The European Commission was planning a rapid migration strategy (within 10-12 years), with the aim of quickly reaching a critical mass of ETCS equipment. The entire rail sector also hopes that such a strategy can be implemented having endorsed a Memorandum of Understanding (MOU) on Mar. 17, 2005. In concrete terms, this entails investment amounting to $7 billion USD in order to reach the critical mass by 2016. In the current economic climate in Europe, it is very uncertain whether this goal can be reached by 2016.
ETCS enables ground-based equipment to transmit information to the train. This enables equipment on the trains to continuously calculate the maximum permitted speed. Information is transmitted by standardized beacons—Eurobalises—which are placed along the length of the track and connected to the existing signaling system. This is “ETCS Level 1” (ETCS-1). This technology is now mature, and Eurobalises can be purchased from several manufacturers.

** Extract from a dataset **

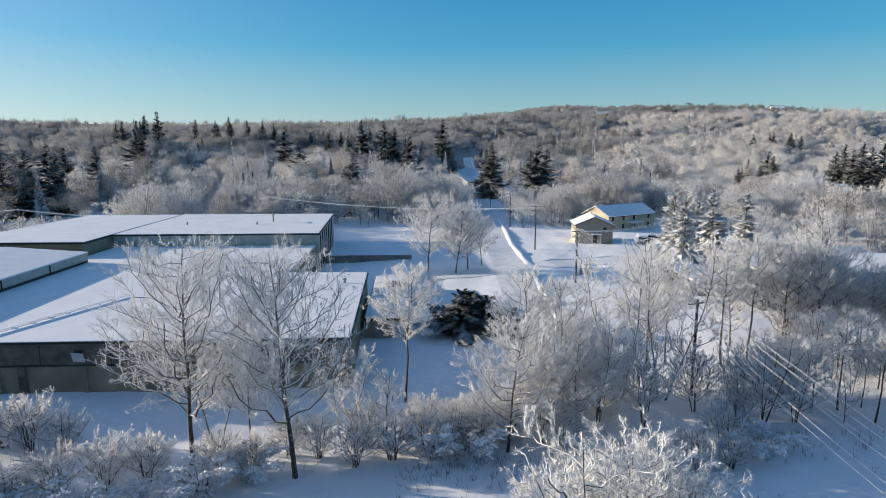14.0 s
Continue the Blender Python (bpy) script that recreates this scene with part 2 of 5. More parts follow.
BARK = snowed("snowy_bark", (0.035, 0.028, 0.022), (0.10, 0.085, 0.07), 0.15, 0.55, 5.0, 0.8)
BARK_FAR = stained("grey_bark", (0.06, 0.05, 0.045), (0.16, 0.14, 0.125), 2.0, 0.9)
BOUGH = snowed("rimed_bough", (0.045, 0.038, 0.031), (0.12, 0.10, 0.085), -0.35, 0.1, 5.0, 0.8)
TWIG = snowed("rimed_twig", (0.10, 0.085, 0.07), (0.24, 0.215, 0.19), -0.6, -0.05, 3.0, 1.0)
NEEDLE = snowed("snowy_needles", (0.012, 0.022, 0.014), (0.035, 0.055, 0.03), 0.28, 0.72, 1.2, 1.0, 0.8)
NEEDLE_WHITE = snowed("snow_laden_needles", (0.16, 0.165, 0.15), (0.34, 0.345, 0.33), -0.7, -0.1, 2.4, 1.1, 0.8)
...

In addition to ETCS-1, there are level 2 (ETCS-2) and level 3 (ETCS-3) systems as well. While the ETCS-2 and ETCS-3 systems do not use traffic lights on the sides of the rail tracks, they still use a centralized traffic control system in the form of a “Radio Block Center” which plays the role of a mediator between the trains (and onboard communications and computing equipment) and the sensors on the track (Eurobalises). Level 2 signaling system is an improvement over Level 1 in terms of efficiency and utilization. Level 3 (ETCS-3) holds the potential of having major benefits in terms of maintenance and operational capacity. Level 3 ETCS systems, however, are still at an experimental stage.